STATED TASK:
Can you output the material exactly as written, minus any pictures it holds?
#### MATERIAL PROVIDED
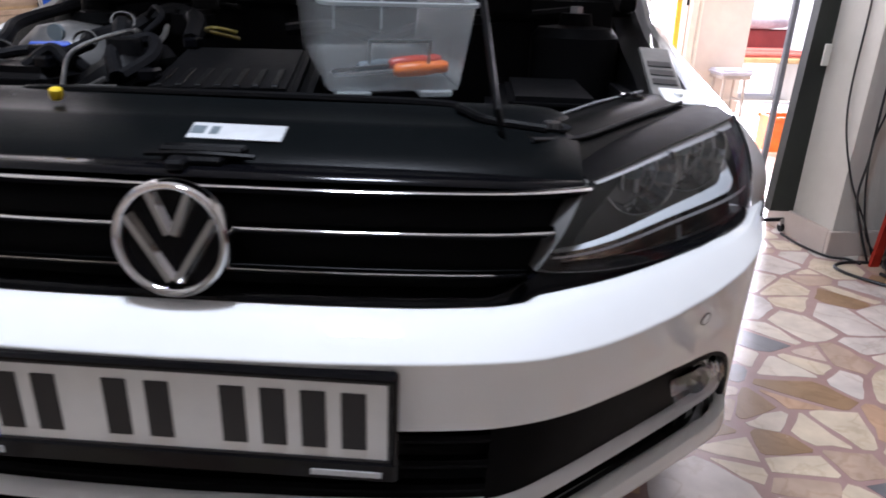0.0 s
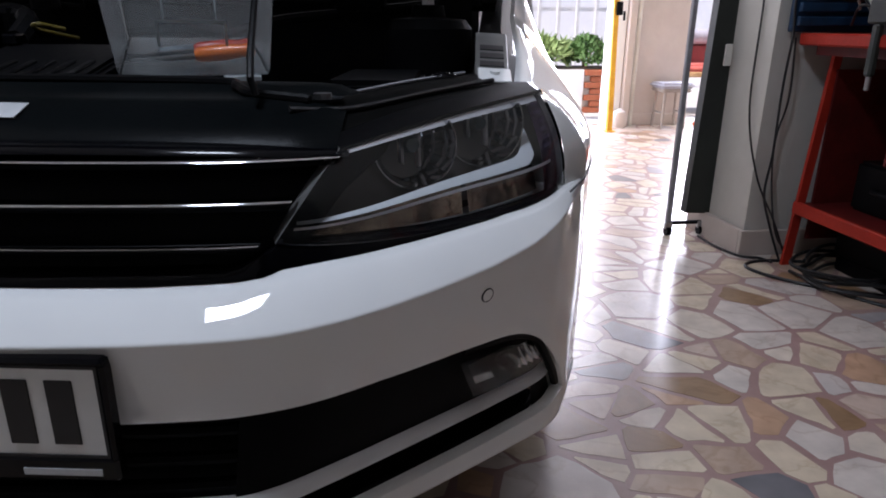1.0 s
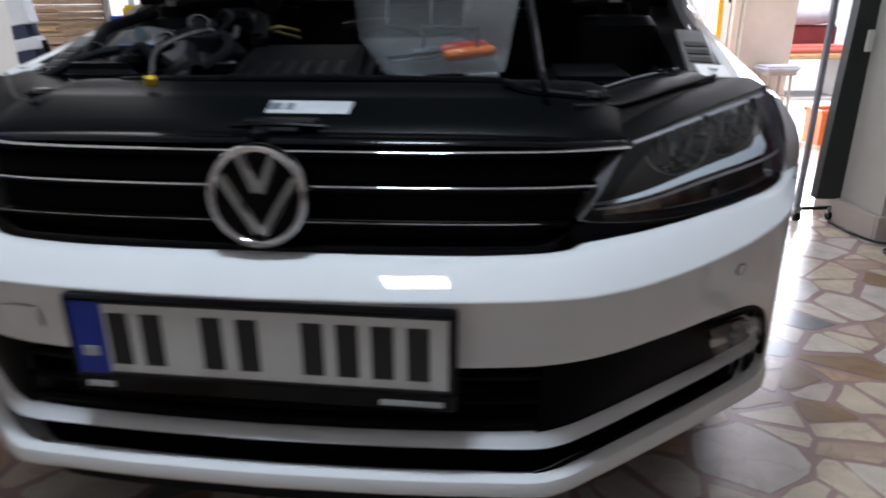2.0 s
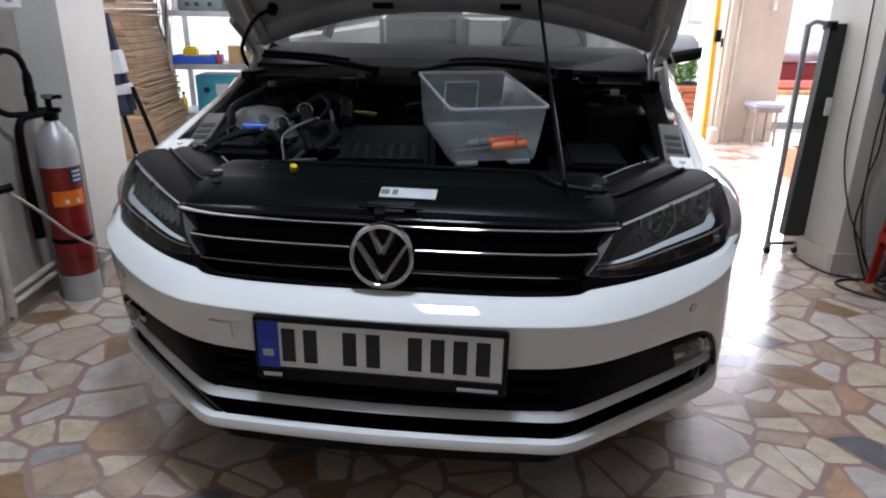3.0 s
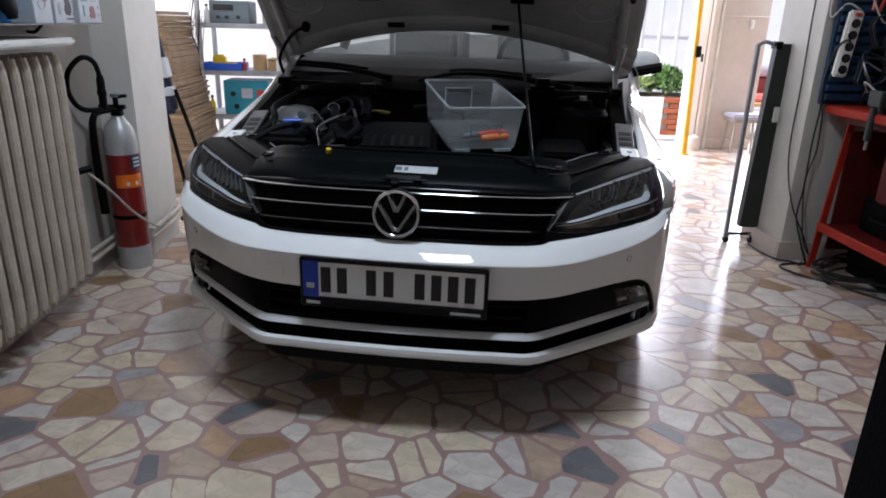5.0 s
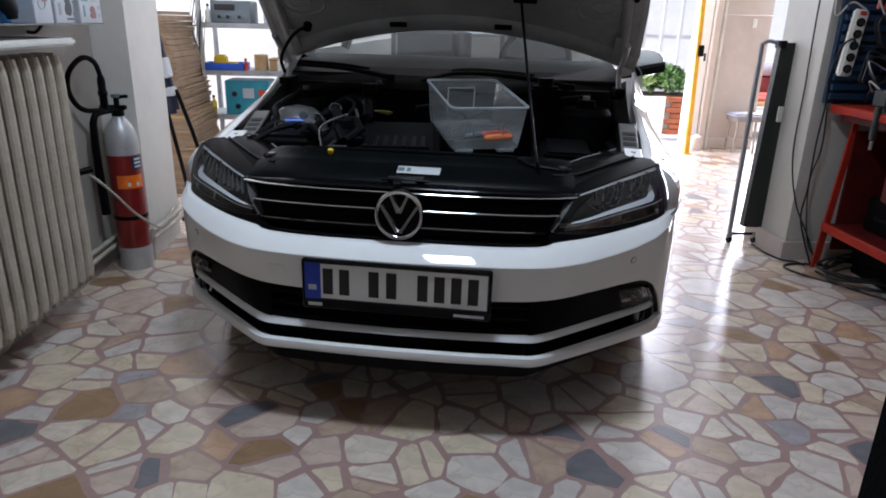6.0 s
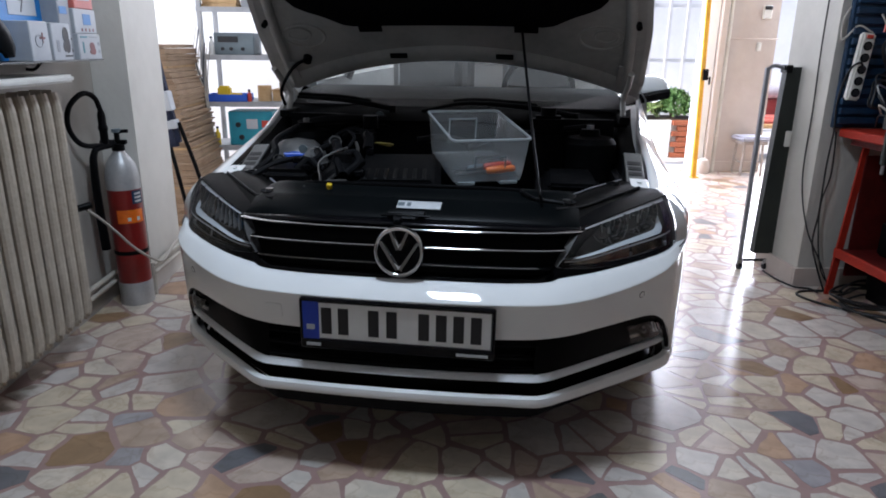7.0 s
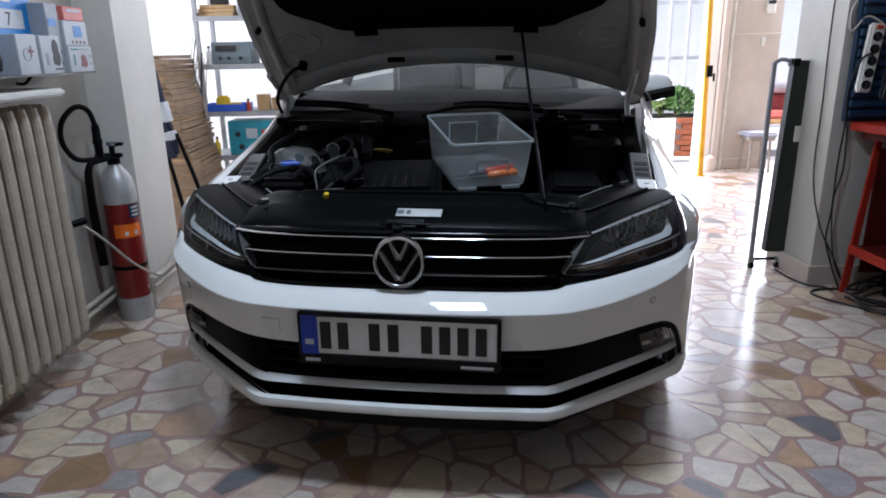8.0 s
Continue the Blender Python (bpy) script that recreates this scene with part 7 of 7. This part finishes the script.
########
EXERCISE ANSWER:
0.0 s
1.0 s
2.0 s
3.0 s
5.0 s
6.0 s
7.0 s
8.0 s
Continue the Blender Python (bpy) script that recreates this scene with part 7 of 7. This part finishes the script.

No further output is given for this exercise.